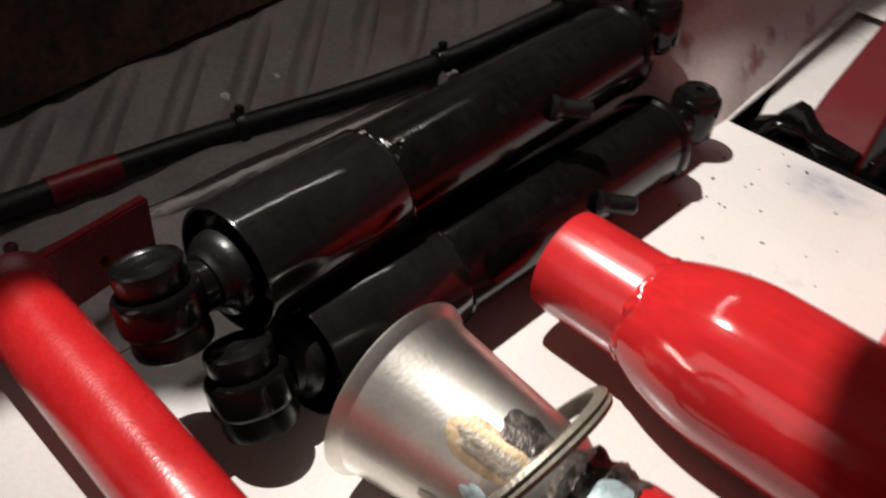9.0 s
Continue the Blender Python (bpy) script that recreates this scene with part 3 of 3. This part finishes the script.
def gusset(dx):
    """A leaning triangular plate from the tube to the floor, with two holes and a weld at its foot."""
    sh = Vector((dx, -0.022 * dx, -0.056 * dx))
    p1, p2, p4 = Vector((0.0220 + dx, -0.189, 0.0006)), Vector((0.0346 - 0.075 * dx, -0.2195, 0.0350)) + sh, Vector((0.0255 + dx, -0.161, 0.0175))
    nz = (p2 - p1).cross(p4 - p1).normalized()
    ux = (p2 - p1).normalized()
    uy = nz.cross(ux)
    flat = lambda p: ((p - p1).dot(ux), (p - p1).dot(uy))
    at = lambda a, c: flat(p1 + a * (p2 - p1) + c * (p4 - p1))
    rim = [at(0, 0), at(0.60, -0.18), at(0.95, -0.06), at(1.0, 0.0), at(0.99, 0.10), at(0.22, 1.06), at(0.14, 1.1), at(0.0, 1.02)]
    g = part("gusset", plate(rim, [circle(*at(0.13, 0.34), 0.0024, 12), circle(*at(0.33, 0.09), 0.0024, 12)], 0.0062, 0.0005), TUBE_RED, frame_tube)
    m = Matrix((ux, uy, nz)).transposed().to_4x4()
    m.translation = p1
    g.matrix_basis = m
    bead = lathe([(-0.006, 0.001), (-0.005, 0.0022), (-0.002, 0.0034), (0.002, 0.0032), (0.005, 0.0024), (0.006, 0.001)], 16)
    for v in bead.verts:
        v.co += 0.0016 * Vector((noise.noise(v.co * 210), noise.noise(v.co * 230 + Vector((5, 0, 0))), noise.noise(v.co * 250 + Vector((0, 9, 0)))))
    w = part("gusset_weld", bead, TUBE_RED, frame_tube)
    w.location = T_AT(0.038 + dx) + Vector((0, 0.0125, 0.0065))


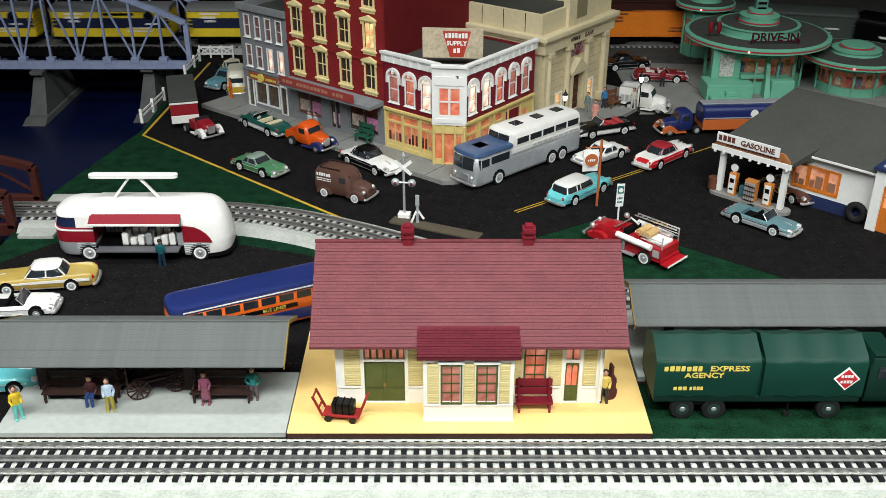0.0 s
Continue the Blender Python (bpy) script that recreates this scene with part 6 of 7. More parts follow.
part("catwalk", box(B(), (-19.4, -1.0, 5.2), (-3.4, 1.0, 5.42), 0.05), SILVER, tank, "silver top catwalk")
for s in (-1, 1):
    part("stripe", box(B(), (-19.4, s * 2.36 - 0.03, 3.1), (-3.4, s * 2.36 + 0.03, 3.3)), SILVER, tank)
    for xx in (-17.5, -15.5):
        wheel(tank, xx, s * 1.9, 0.9, 0.6, False)
part("landing_leg", box(B(), (-6.0, -1.5, 0), (-5.6, 1.5, 1.2)), MATT_BLACK, tank)
shrink(g, 0.88)
shrink(tank, 0.9)
part("side_badge", disc_mesh(0.6, 0.1, WHITE), WHITE, tank, "white round badge", m=at(-10.9, 2.12, 3.5))

# red fire engine
RED_P = paint(0.34, 0.006, 0.012)
g = thing("fire_engine", at(22.4, 101.6, 0, 135), "red open-cab fire engine with white hose and ladders", "fire engine")
part("chassis", box(B(), (-6.2, -2.0, 0.9), (6.0, 2.0, 1.5), 0.1), RED_P, g)
part("hood", body_loft([(1.8, 0.72, 3.1), (3.6, 0.66, 3.0), (5.4, 0.55, 2.8), (5.9, 0.45, 2.4)], 2.2, 1.2), RED_P, g, smooth=True)
part("grille", box(B(), (5.7, -0.9, 1.2), (6.0, 0.9, 2.6), 0.1), CHROME, g)
part("cab", box(B(), (-0.6, -1.9, 1.4), (1.9, 1.9, 3.0), 0.2), RED_P, g)
part("windscreen_frame", wall_ring(1.6, 1.9, 1.7, 3.6, 0.1), CHROME, g)
part("seat", box(B(), (-0.4, -1.5, 2.8), (0.5, 1.5, 3.7), 0.15), MATT_BLACK, g)
part("steering_wheel", rod(B(), (1.0, 0.8, 3.3), (1.06, 0.8, 3.35), 0.45, n=14), BLACK, g)
part("tank_body", box(B(), (-6.0, -2.1, 1.4), (-0.7, 2.1, 2.9), 0.12), RED_P, g)
part("hose_bed", box(B(), (-5.6, -1.2, 2.9), (-2.6, 1.2, 3.3), 0.1), WHITE, g, "white folded hose")
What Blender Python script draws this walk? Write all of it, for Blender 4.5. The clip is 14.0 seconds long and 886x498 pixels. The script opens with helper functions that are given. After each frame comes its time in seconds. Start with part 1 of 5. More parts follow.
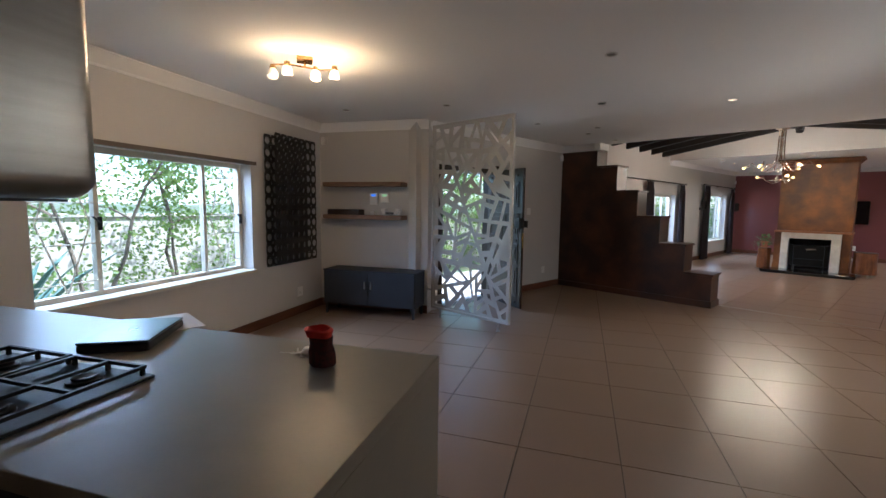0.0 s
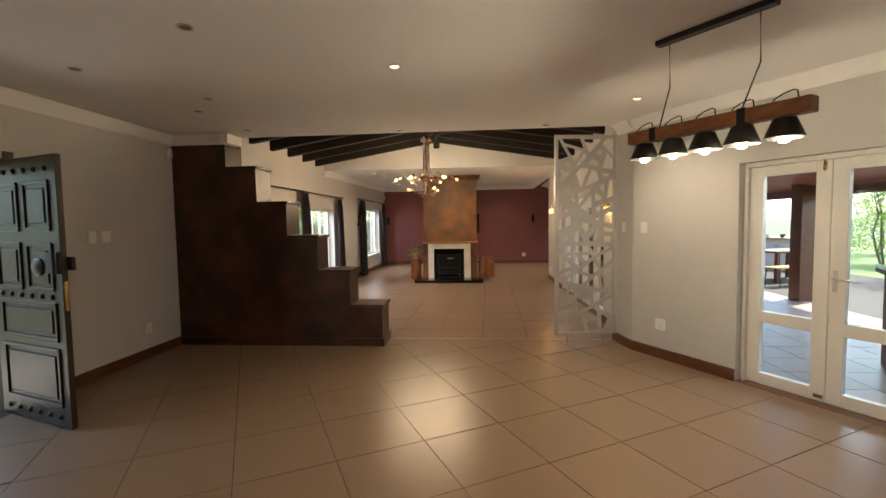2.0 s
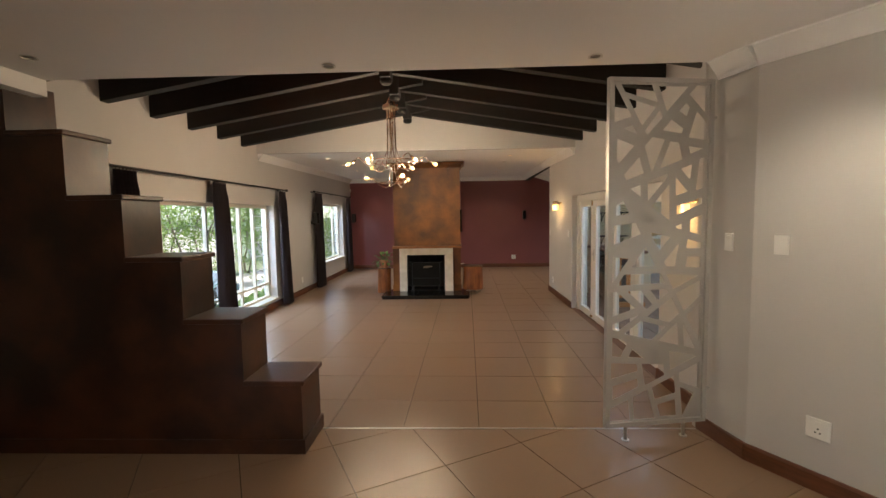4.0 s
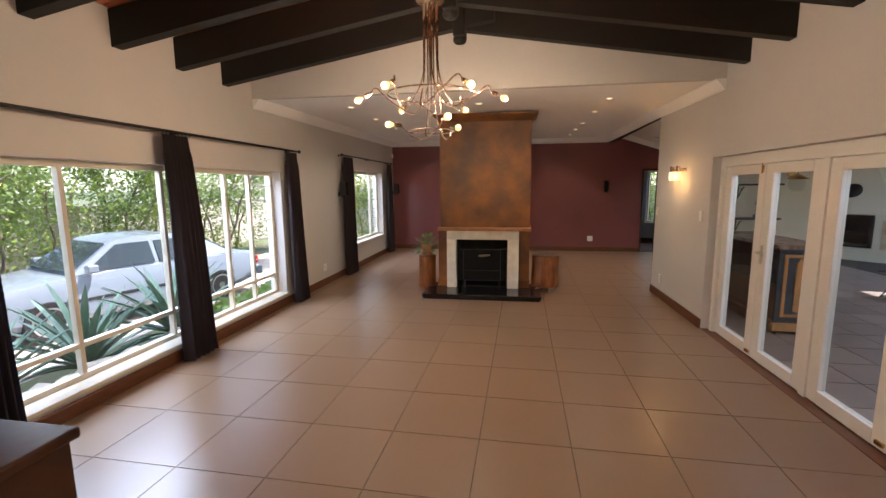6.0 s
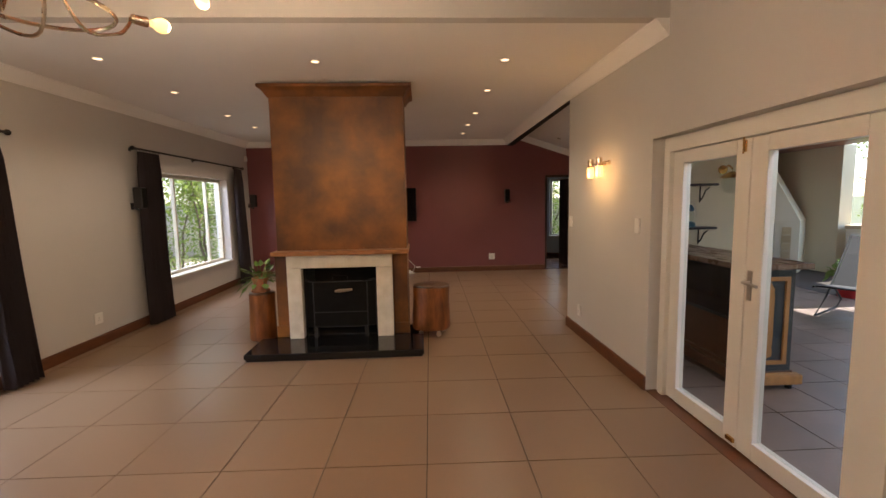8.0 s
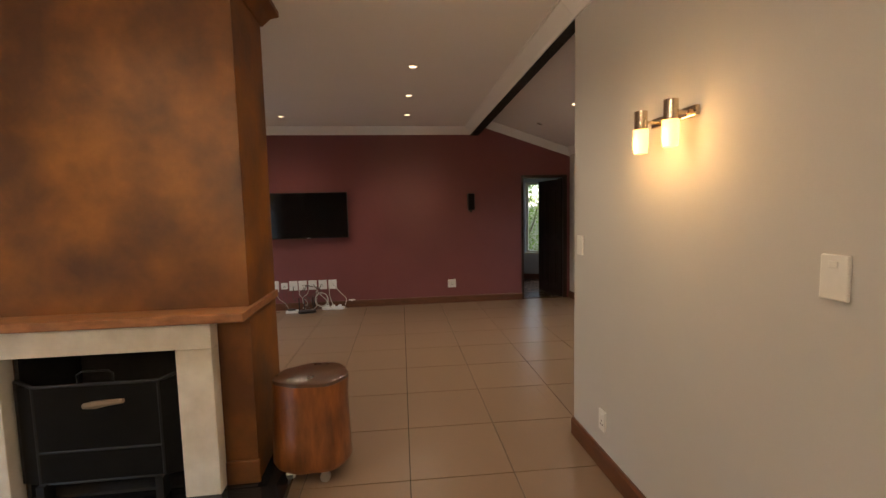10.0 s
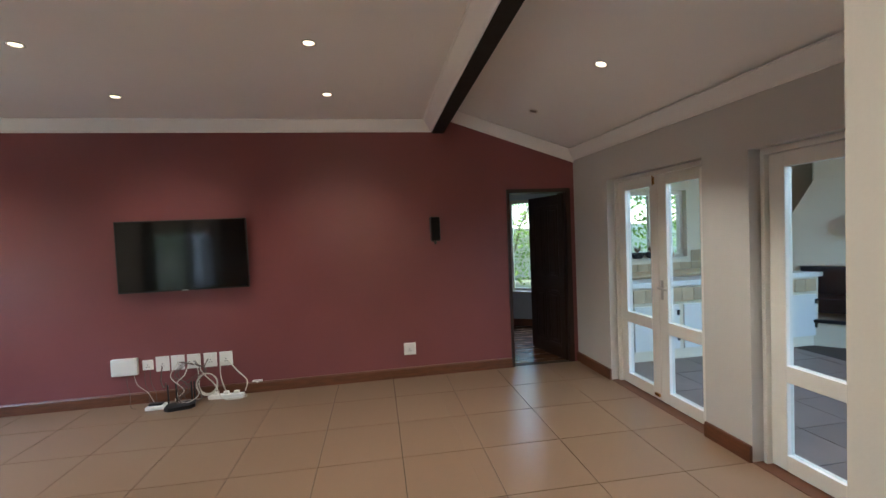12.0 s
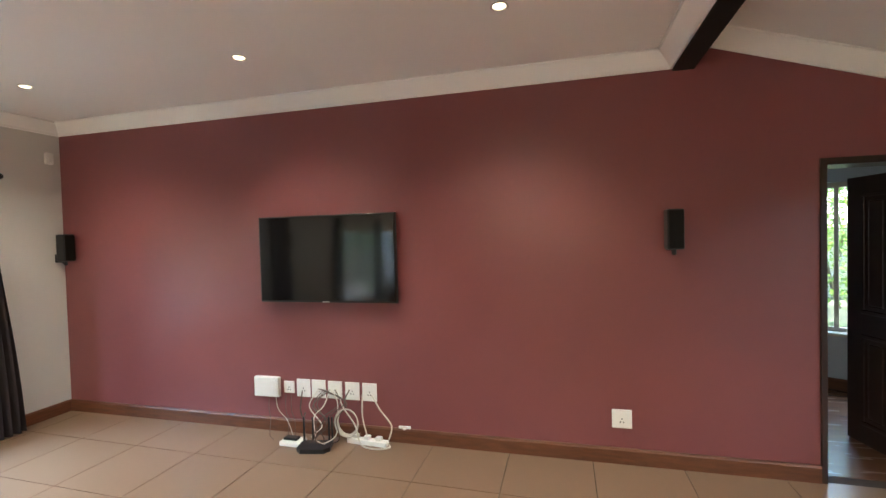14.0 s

## Written instruction
Write out the entries above verbatim; the pictures do not belong in your copy.

## Completed exercise
9.0 s
Continue the Blender Python (bpy) script that recreates this scene with part 3 of 3. This part finishes the script.
def gusset(dx):
    """A leaning triangular plate from the tube to the floor, with two holes and a weld at its foot."""
    sh = Vector((dx, -0.022 * dx, -0.056 * dx))
    p1, p2, p4 = Vector((0.0220 + dx, -0.189, 0.0006)), Vector((0.0346 - 0.075 * dx, -0.2195, 0.0350)) + sh, Vector((0.0255 + dx, -0.161, 0.0175))
    nz = (p2 - p1).cross(p4 - p1).normalized()
    ux = (p2 - p1).normalized()
    uy = nz.cross(ux)
    flat = lambda p: ((p - p1).dot(ux), (p - p1).dot(uy))
    at = lambda a, c: flat(p1 + a * (p2 - p1) + c * (p4 - p1))
    rim = [at(0, 0), at(0.60, -0.18), at(0.95, -0.06), at(1.0, 0.0), at(0.99, 0.10), at(0.22, 1.06), at(0.14, 1.1), at(0.0, 1.02)]
    g = part("gusset", plate(rim, [circle(*at(0.13, 0.34), 0.0024, 12), circle(*at(0.33, 0.09), 0.0024, 12)], 0.0062, 0.0005), TUBE_RED, frame_tube)
    m = Matrix((ux, uy, nz)).transposed().to_4x4()
    m.translation = p1
    g.matrix_basis = m
    bead = lathe([(-0.006, 0.001), (-0.005, 0.0022), (-0.002, 0.0034), (0.002, 0.0032), (0.005, 0.0024), (0.006, 0.001)], 16)
    for v in bead.verts:
        v.co += 0.0016 * Vector((noise.noise(v.co * 210), noise.noise(v.co * 230 + Vector((5, 0, 0))), noise.noise(v.co * 250 + Vector((0, 9, 0)))))
    w = part("gusset_weld", bead, TUBE_RED, frame_tube)
    w.location = T_AT(0.038 + dx) + Vector((0, 0.0125, 0.0065))


0.0 s
Continue the Blender Python (bpy) script that recreates this scene with part 6 of 7. More parts follow.
part("catwalk", box(B(), (-19.4, -1.0, 5.2), (-3.4, 1.0, 5.42), 0.05), SILVER, tank, "silver top catwalk")
for s in (-1, 1):
    part("stripe", box(B(), (-19.4, s * 2.36 - 0.03, 3.1), (-3.4, s * 2.36 + 0.03, 3.3)), SILVER, tank)
    for xx in (-17.5, -15.5):
        wheel(tank, xx, s * 1.9, 0.9, 0.6, False)
part("landing_leg", box(B(), (-6.0, -1.5, 0), (-5.6, 1.5, 1.2)), MATT_BLACK, tank)
shrink(g, 0.88)
shrink(tank, 0.9)
part("side_badge", disc_mesh(0.6, 0.1, WHITE), WHITE, tank, "white round badge", m=at(-10.9, 2.12, 3.5))

# red fire engine
RED_P = paint(0.34, 0.006, 0.012)
g = thing("fire_engine", at(22.4, 101.6, 0, 135), "red open-cab fire engine with white hose and ladders", "fire engine")
part("chassis", box(B(), (-6.2, -2.0, 0.9), (6.0, 2.0, 1.5), 0.1), RED_P, g)
part("hood", body_loft([(1.8, 0.72, 3.1), (3.6, 0.66, 3.0), (5.4, 0.55, 2.8), (5.9, 0.45, 2.4)], 2.2, 1.2), RED_P, g, smooth=True)
part("grille", box(B(), (5.7, -0.9, 1.2), (6.0, 0.9, 2.6), 0.1), CHROME, g)
part("cab", box(B(), (-0.6, -1.9, 1.4), (1.9, 1.9, 3.0), 0.2), RED_P, g)
part("windscreen_frame", wall_ring(1.6, 1.9, 1.7, 3.6, 0.1), CHROME, g)
part("seat", box(B(), (-0.4, -1.5, 2.8), (0.5, 1.5, 3.7), 0.15), MATT_BLACK, g)
part("steering_wheel", rod(B(), (1.0, 0.8, 3.3), (1.06, 0.8, 3.35), 0.45, n=14), BLACK, g)
part("tank_body", box(B(), (-6.0, -2.1, 1.4), (-0.7, 2.1, 2.9), 0.12), RED_P, g)
part("hose_bed", box(B(), (-5.6, -1.2, 2.9), (-2.6, 1.2, 3.3), 0.1), WHITE, g, "white folded hose")
What Blender Python script draws this walk? Write all of it, for Blender 4.5. The clip is 14.0 seconds long and 886x498 pixels. The script opens with helper functions that are given. After each frame comes its time in seconds. Start with part 1 of 5. More parts follow.
0.0 s
2.0 s
4.0 s
6.0 s
8.0 s
10.0 s
12.0 s
14.0 s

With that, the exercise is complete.